Closed christopher-hesse closed 4 years ago
Here's the link to the output on my fork: https://github.com/christopher-hesse/crc32c/actions/runs/148904345
When it's complete there's an artifact link that can be downloaded containing all the wheels. This script also has some support for uploading to pypi, but I didn't try it out.
I also have not tried the wheels, but they seem to have passed the tests.
Neat, specially the fact that there's a single artifact zipfile containing all one would want. I'll have a closer look at the changes now, thanks a lot!
Just tried two of the manylinux1 wheels (2.7-mu and 3.8) and both worked fine. I also tried the source distribution, and while it failed to compile it was only because of an issue that was uncovered by your work (not introduced by it), and by the fact that I've been building source distributions locally until now. The changes look great, so thanks again for keeping them so neat and well commented, it was a breeze to try out.

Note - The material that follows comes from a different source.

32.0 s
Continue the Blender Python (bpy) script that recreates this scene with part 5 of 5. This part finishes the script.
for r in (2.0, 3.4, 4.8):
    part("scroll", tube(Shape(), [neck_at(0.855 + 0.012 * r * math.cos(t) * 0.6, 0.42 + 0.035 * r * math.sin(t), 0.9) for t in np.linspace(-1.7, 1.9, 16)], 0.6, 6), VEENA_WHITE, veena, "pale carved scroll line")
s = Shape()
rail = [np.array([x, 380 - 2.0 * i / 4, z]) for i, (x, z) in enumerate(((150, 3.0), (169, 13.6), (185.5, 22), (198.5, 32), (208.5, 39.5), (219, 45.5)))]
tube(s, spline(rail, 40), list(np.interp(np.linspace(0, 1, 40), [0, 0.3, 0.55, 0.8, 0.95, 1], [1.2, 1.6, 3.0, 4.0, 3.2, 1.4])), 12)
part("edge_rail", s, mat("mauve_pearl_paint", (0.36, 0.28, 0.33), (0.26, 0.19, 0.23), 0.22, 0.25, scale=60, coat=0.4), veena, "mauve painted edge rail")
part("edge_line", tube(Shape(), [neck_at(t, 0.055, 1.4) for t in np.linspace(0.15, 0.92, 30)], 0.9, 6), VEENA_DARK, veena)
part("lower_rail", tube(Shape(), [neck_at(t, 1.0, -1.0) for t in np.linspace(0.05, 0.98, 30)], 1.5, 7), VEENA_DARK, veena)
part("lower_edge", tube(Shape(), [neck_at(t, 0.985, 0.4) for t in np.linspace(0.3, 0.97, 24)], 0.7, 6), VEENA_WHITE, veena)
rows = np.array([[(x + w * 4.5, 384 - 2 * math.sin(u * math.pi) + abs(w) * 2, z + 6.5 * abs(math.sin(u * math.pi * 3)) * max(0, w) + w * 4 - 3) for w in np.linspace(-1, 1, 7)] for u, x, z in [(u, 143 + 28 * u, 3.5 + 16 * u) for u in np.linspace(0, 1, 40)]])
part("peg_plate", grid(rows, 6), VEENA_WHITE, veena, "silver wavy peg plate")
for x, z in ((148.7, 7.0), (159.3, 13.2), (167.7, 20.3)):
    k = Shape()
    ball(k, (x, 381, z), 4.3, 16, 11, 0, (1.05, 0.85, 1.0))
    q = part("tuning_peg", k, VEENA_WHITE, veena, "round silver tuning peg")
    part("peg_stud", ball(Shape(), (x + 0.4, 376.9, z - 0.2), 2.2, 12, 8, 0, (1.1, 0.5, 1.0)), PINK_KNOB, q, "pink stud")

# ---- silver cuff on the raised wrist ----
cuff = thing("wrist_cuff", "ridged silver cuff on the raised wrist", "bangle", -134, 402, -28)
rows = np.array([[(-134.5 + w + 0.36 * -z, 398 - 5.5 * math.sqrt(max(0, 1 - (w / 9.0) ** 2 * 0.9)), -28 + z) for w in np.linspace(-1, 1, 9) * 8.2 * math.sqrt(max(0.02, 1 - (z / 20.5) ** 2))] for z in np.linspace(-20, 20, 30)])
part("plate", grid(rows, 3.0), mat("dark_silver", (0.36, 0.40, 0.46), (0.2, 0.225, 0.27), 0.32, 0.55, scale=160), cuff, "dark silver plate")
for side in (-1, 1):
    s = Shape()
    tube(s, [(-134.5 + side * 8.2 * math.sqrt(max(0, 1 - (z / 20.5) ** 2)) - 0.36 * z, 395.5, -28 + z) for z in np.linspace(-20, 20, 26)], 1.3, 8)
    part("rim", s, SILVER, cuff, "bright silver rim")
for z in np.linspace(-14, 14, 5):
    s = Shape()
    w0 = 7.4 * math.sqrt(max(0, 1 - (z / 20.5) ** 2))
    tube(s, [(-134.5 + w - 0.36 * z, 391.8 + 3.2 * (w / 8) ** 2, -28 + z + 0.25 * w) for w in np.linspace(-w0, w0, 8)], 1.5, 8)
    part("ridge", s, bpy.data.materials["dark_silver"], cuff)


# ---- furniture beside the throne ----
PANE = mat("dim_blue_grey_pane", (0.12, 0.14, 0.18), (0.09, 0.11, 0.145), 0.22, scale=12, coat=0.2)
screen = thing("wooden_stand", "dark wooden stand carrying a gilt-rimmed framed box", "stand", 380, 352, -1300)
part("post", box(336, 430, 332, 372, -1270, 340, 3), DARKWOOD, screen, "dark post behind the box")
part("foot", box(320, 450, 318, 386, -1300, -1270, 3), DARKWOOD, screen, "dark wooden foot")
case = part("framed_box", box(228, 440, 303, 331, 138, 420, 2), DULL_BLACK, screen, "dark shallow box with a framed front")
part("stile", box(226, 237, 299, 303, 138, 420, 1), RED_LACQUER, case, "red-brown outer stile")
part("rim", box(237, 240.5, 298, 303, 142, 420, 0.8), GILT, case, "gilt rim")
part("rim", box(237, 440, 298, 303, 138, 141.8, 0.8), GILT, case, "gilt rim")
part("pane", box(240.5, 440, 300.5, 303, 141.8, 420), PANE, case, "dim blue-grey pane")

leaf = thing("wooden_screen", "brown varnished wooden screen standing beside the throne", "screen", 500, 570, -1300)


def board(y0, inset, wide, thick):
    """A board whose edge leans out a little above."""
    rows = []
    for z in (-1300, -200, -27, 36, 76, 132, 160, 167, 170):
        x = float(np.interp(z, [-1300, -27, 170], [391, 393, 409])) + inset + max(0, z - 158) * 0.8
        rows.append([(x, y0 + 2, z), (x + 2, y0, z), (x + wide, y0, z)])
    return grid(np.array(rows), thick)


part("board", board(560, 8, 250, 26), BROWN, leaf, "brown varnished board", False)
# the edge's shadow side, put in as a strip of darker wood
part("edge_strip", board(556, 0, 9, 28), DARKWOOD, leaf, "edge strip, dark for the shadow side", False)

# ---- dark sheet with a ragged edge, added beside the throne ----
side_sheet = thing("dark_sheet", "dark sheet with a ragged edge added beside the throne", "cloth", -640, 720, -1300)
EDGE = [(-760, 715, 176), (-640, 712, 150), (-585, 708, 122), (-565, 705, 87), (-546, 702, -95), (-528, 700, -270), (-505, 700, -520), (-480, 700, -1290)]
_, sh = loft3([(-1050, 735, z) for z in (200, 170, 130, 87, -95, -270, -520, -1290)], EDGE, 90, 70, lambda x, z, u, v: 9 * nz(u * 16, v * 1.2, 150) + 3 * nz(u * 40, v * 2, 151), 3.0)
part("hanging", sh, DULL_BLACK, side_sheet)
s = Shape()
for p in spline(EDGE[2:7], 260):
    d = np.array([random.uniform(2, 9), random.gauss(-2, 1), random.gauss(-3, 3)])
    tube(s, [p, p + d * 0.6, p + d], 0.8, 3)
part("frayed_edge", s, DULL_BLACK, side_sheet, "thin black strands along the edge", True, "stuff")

I'm now giving this a full try against test.pypi.org. After confirming all is working fine I'll merge this to the master
branch, cleanup a bit (DOS line endings, adjust comments, update README badges, remove AppVeyor/Travis checks from GitHub, etc.), fix the source distribution generation, and produce a new 2.0.1 release.
I just copied and pasted the cibuildwheel example: https://github.com/joerick/cibuildwheel/blob/master/examples/github-deploy.yml
Even easier! I might port in the future some other projects to use this, it looks quite neat.
Travis seems to be barely maintained at this point and their windows support has a few issues. Github actions is a bit weird but at least it's popular and maintained and supports all the platforms with no additional setup.